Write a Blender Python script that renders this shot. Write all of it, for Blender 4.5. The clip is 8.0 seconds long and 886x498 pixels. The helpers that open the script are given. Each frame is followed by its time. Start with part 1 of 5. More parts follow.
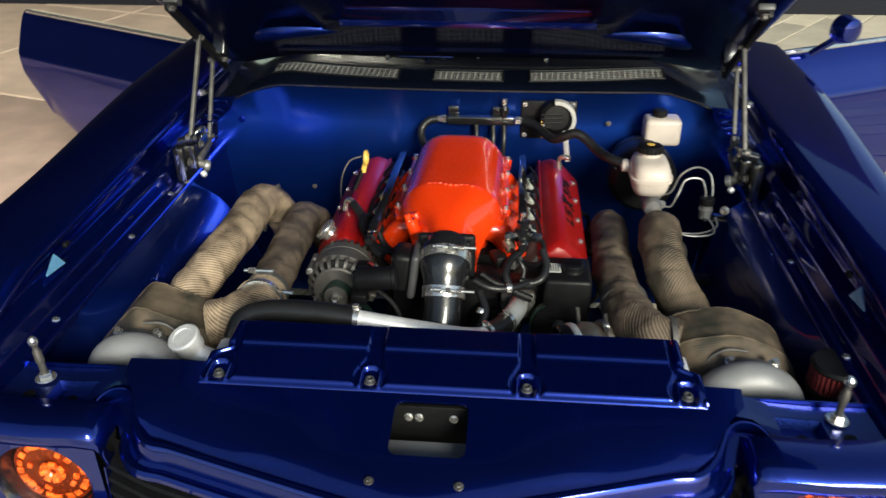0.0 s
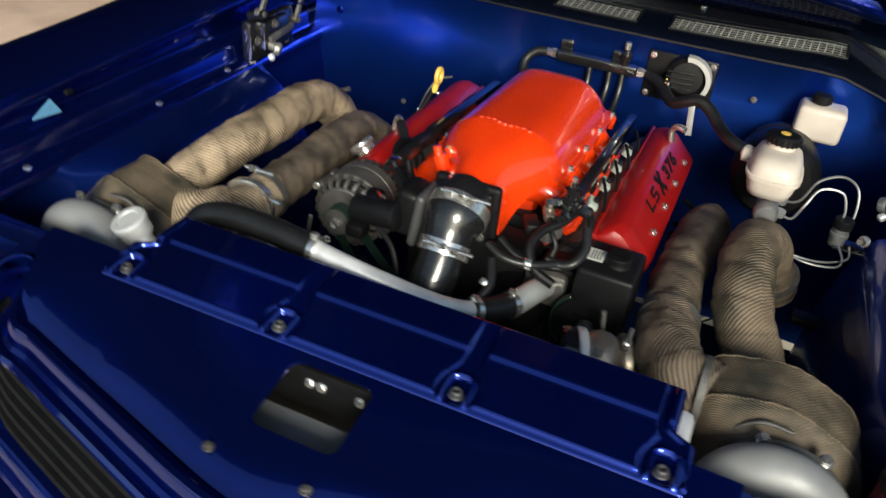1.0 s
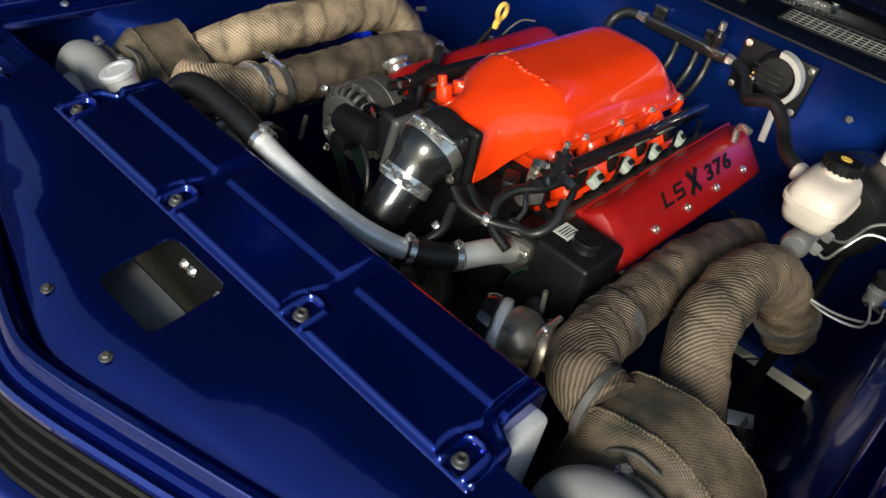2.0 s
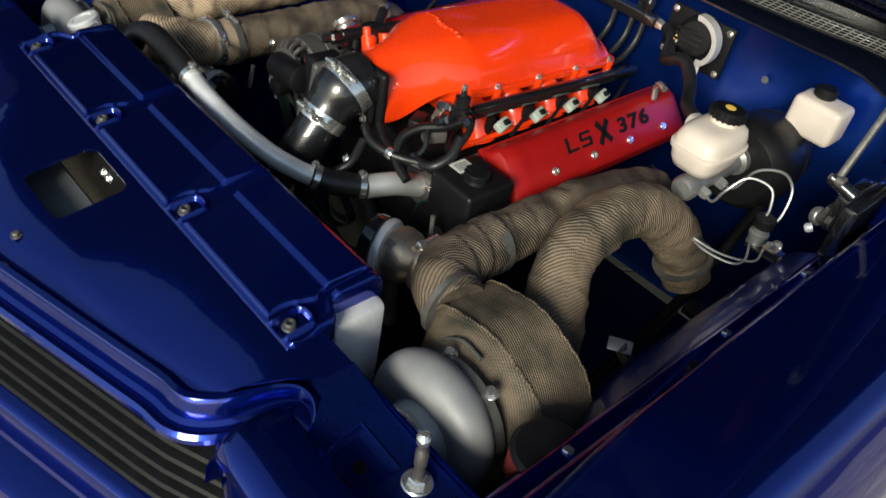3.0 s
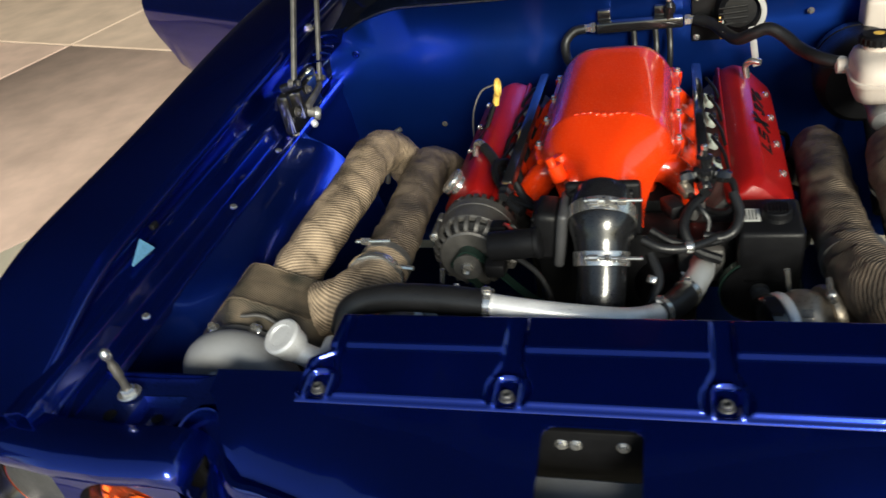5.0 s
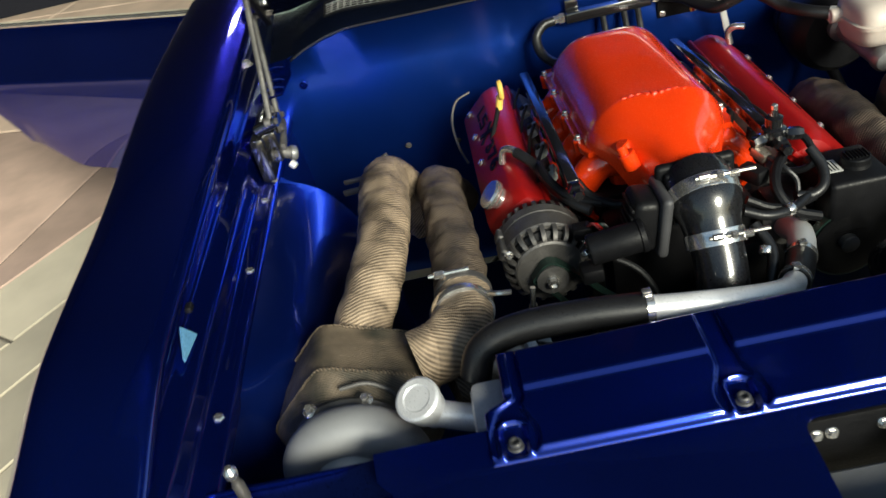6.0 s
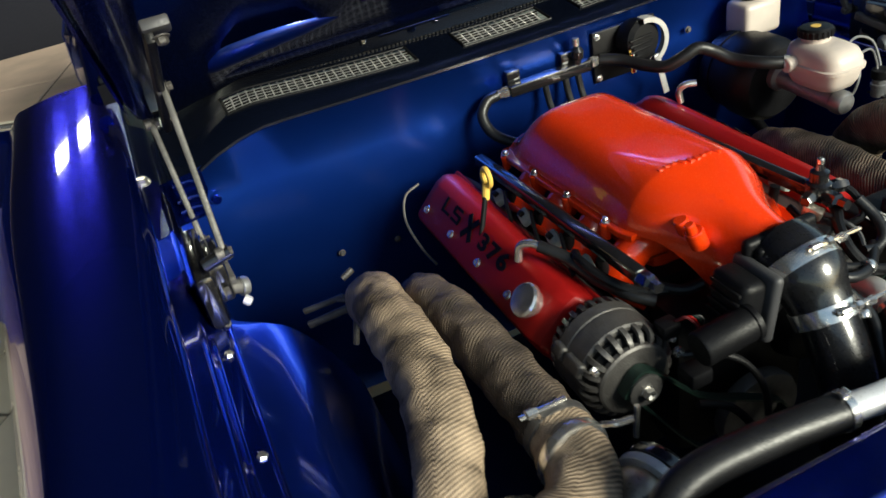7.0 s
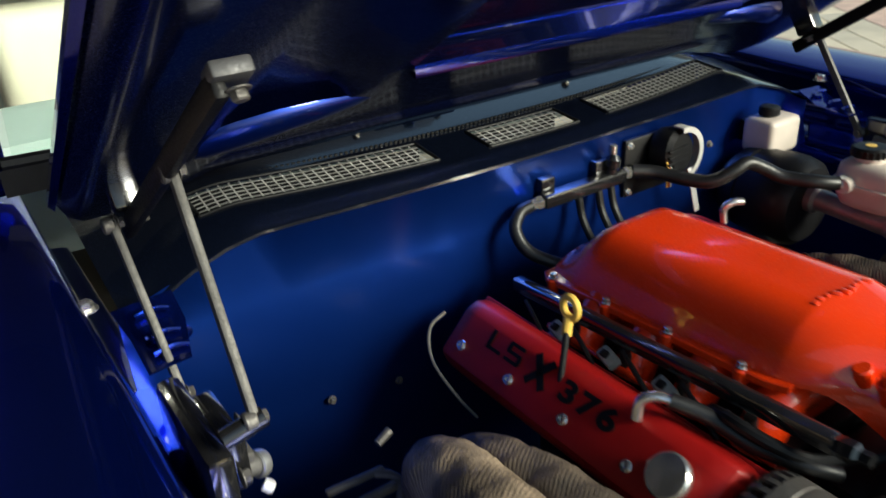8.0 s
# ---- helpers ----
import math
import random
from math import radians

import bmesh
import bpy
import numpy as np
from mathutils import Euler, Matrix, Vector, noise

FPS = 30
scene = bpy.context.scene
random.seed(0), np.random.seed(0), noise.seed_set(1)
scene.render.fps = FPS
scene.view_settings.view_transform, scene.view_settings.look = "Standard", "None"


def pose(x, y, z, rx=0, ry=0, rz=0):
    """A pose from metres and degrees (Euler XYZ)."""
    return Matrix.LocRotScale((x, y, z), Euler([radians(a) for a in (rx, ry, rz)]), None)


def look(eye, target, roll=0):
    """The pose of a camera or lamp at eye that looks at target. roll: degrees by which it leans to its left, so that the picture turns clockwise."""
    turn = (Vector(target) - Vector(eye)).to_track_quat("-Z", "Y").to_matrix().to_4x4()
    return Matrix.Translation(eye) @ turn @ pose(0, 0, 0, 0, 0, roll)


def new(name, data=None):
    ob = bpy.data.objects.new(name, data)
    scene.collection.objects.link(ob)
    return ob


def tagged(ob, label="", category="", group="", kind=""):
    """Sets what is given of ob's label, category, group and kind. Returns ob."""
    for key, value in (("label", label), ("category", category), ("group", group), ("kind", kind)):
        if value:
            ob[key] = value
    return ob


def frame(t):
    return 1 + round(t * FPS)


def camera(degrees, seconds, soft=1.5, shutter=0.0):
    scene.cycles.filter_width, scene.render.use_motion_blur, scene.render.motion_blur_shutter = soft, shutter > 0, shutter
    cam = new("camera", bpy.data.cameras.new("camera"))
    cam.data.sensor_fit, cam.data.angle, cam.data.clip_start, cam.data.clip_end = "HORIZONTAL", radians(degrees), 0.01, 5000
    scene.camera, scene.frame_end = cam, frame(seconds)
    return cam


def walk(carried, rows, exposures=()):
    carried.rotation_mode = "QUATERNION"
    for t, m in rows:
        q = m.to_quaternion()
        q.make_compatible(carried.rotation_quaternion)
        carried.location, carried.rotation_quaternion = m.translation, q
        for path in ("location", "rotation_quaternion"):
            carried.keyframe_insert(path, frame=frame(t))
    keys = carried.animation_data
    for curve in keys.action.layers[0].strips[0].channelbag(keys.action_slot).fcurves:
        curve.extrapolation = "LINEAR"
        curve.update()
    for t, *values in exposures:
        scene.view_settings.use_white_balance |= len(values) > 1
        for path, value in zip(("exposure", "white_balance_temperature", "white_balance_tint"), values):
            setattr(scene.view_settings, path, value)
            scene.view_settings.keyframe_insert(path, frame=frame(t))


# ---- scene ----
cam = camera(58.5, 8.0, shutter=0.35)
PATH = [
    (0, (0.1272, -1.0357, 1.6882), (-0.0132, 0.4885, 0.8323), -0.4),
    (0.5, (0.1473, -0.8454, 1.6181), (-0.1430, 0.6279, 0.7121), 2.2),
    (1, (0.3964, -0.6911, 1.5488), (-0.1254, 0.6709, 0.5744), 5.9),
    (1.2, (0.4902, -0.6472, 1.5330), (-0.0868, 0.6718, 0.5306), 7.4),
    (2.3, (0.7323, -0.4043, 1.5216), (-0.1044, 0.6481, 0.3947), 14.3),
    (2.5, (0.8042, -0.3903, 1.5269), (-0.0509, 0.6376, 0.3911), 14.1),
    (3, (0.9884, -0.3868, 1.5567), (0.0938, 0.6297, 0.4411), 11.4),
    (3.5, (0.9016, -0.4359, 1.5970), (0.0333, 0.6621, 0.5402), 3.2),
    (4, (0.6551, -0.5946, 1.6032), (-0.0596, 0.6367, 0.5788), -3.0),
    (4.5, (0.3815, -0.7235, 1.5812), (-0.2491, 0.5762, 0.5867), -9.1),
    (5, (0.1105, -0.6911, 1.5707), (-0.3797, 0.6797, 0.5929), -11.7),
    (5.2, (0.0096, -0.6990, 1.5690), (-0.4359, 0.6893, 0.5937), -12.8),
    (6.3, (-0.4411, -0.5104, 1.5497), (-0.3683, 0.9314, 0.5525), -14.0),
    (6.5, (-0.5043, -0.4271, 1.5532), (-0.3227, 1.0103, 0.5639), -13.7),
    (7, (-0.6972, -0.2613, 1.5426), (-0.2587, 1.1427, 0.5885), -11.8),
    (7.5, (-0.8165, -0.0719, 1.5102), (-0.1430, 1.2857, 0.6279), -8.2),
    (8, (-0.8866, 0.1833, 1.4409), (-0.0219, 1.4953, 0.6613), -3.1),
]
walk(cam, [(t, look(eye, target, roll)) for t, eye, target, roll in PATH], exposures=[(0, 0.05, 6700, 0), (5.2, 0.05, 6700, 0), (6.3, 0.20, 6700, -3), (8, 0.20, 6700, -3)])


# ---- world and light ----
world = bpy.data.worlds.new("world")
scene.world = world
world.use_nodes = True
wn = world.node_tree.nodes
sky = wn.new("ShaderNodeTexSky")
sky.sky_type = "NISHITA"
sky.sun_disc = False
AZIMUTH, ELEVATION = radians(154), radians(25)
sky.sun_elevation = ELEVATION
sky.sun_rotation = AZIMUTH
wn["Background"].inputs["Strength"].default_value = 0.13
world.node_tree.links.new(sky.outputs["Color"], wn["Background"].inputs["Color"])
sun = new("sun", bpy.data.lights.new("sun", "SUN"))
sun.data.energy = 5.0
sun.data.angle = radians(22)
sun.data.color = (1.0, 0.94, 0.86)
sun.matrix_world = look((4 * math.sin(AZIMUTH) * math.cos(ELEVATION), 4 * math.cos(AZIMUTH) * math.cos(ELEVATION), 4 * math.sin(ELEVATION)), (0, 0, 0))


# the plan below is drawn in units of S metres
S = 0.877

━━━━

◆ Exercise directions
Leave the images out and output the remaining material exactly as it stands.

◆ Result of this task
Write a Blender Python script that renders this shot. Write all of it, for Blender 4.5. The clip is 8.0 seconds long and 886x498 pixels. The helpers that open the script are given. Each frame is followed by its time. Start with part 1 of 5. More parts follow.
0.0 s
1.0 s
2.0 s
3.0 s
5.0 s
6.0 s
7.0 s
8.0 s
# ---- helpers ----
import math
import random
from math import radians

import bmesh
import bpy
import numpy as np
from mathutils import Euler, Matrix, Vector, noise

FPS = 30
scene = bpy.context.scene
random.seed(0), np.random.seed(0), noise.seed_set(1)
scene.render.fps = FPS
scene.view_settings.view_transform, scene.view_settings.look = "Standard", "None"


def pose(x, y, z, rx=0, ry=0, rz=0):
    """A pose from metres and degrees (Euler XYZ)."""
    return Matrix.LocRotScale((x, y, z), Euler([radians(a) for a in (rx, ry, rz)]), None)


def look(eye, target, roll=0):
    """The pose of a camera or lamp at eye that looks at target. roll: degrees by which it leans to its left, so that the picture turns clockwise."""
    turn = (Vector(target) - Vector(eye)).to_track_quat("-Z", "Y").to_matrix().to_4x4()
    return Matrix.Translation(eye) @ turn @ pose(0, 0, 0, 0, 0, roll)


def new(name, data=None):
    ob = bpy.data.objects.new(name, data)
    scene.collection.objects.link(ob)
    return ob


def tagged(ob, label="", category="", group="", kind=""):
    """Sets what is given of ob's label, category, group and kind. Returns ob."""
    for key, value in (("label", label), ("category", category), ("group", group), ("kind", kind)):
        if value:
            ob[key] = value
    return ob


def frame(t):
    return 1 + round(t * FPS)


def camera(degrees, seconds, soft=1.5, shutter=0.0):
    scene.cycles.filter_width, scene.render.use_motion_blur, scene.render.motion_blur_shutter = soft, shutter > 0, shutter
    cam = new("camera", bpy.data.cameras.new("camera"))
    cam.data.sensor_fit, cam.data.angle, cam.data.clip_start, cam.data.clip_end = "HORIZONTAL", radians(degrees), 0.01, 5000
    scene.camera, scene.frame_end = cam, frame(seconds)
    return cam


def walk(carried, rows, exposures=()):
    carried.rotation_mode = "QUATERNION"
    for t, m in rows:
        q = m.to_quaternion()
        q.make_compatible(carried.rotation_quaternion)
        carried.location, carried.rotation_quaternion = m.translation, q
        for path in ("location", "rotation_quaternion"):
            carried.keyframe_insert(path, frame=frame(t))
    keys = carried.animation_data
    for curve in keys.action.layers[0].strips[0].channelbag(keys.action_slot).fcurves:
        curve.extrapolation = "LINEAR"
        curve.update()
    for t, *values in exposures:
        scene.view_settings.use_white_balance |= len(values) > 1
        for path, value in zip(("exposure", "white_balance_temperature", "white_balance_tint"), values):
            setattr(scene.view_settings, path, value)
            scene.view_settings.keyframe_insert(path, frame=frame(t))


# ---- scene ----
cam = camera(58.5, 8.0, shutter=0.35)
PATH = [
    (0, (0.1272, -1.0357, 1.6882), (-0.0132, 0.4885, 0.8323), -0.4),
    (0.5, (0.1473, -0.8454, 1.6181), (-0.1430, 0.6279, 0.7121), 2.2),
    (1, (0.3964, -0.6911, 1.5488), (-0.1254, 0.6709, 0.5744), 5.9),
    (1.2, (0.4902, -0.6472, 1.5330), (-0.0868, 0.6718, 0.5306), 7.4),
    (2.3, (0.7323, -0.4043, 1.5216), (-0.1044, 0.6481, 0.3947), 14.3),
    (2.5, (0.8042, -0.3903, 1.5269), (-0.0509, 0.6376, 0.3911), 14.1),
    (3, (0.9884, -0.3868, 1.5567), (0.0938, 0.6297, 0.4411), 11.4),
    (3.5, (0.9016, -0.4359, 1.5970), (0.0333, 0.6621, 0.5402), 3.2),
    (4, (0.6551, -0.5946, 1.6032), (-0.0596, 0.6367, 0.5788), -3.0),
    (4.5, (0.3815, -0.7235, 1.5812), (-0.2491, 0.5762, 0.5867), -9.1),
    (5, (0.1105, -0.6911, 1.5707), (-0.3797, 0.6797, 0.5929), -11.7),
    (5.2, (0.0096, -0.6990, 1.5690), (-0.4359, 0.6893, 0.5937), -12.8),
    (6.3, (-0.4411, -0.5104, 1.5497), (-0.3683, 0.9314, 0.5525), -14.0),
    (6.5, (-0.5043, -0.4271, 1.5532), (-0.3227, 1.0103, 0.5639), -13.7),
    (7, (-0.6972, -0.2613, 1.5426), (-0.2587, 1.1427, 0.5885), -11.8),
    (7.5, (-0.8165, -0.0719, 1.5102), (-0.1430, 1.2857, 0.6279), -8.2),
    (8, (-0.8866, 0.1833, 1.4409), (-0.0219, 1.4953, 0.6613), -3.1),
]
walk(cam, [(t, look(eye, target, roll)) for t, eye, target, roll in PATH], exposures=[(0, 0.05, 6700, 0), (5.2, 0.05, 6700, 0), (6.3, 0.20, 6700, -3), (8, 0.20, 6700, -3)])


# ---- world and light ----
world = bpy.data.worlds.new("world")
scene.world = world
world.use_nodes = True
wn = world.node_tree.nodes
sky = wn.new("ShaderNodeTexSky")
sky.sky_type = "NISHITA"
sky.sun_disc = False
AZIMUTH, ELEVATION = radians(154), radians(25)
sky.sun_elevation = ELEVATION
sky.sun_rotation = AZIMUTH
wn["Background"].inputs["Strength"].default_value = 0.13
world.node_tree.links.new(sky.outputs["Color"], wn["Background"].inputs["Color"])
sun = new("sun", bpy.data.lights.new("sun", "SUN"))
sun.data.energy = 5.0
sun.data.angle = radians(22)
sun.data.color = (1.0, 0.94, 0.86)
sun.matrix_world = look((4 * math.sin(AZIMUTH) * math.cos(ELEVATION), 4 * math.cos(AZIMUTH) * math.cos(ELEVATION), 4 * math.sin(ELEVATION)), (0, 0, 0))


# the plan below is drawn in units of S metres
S = 0.877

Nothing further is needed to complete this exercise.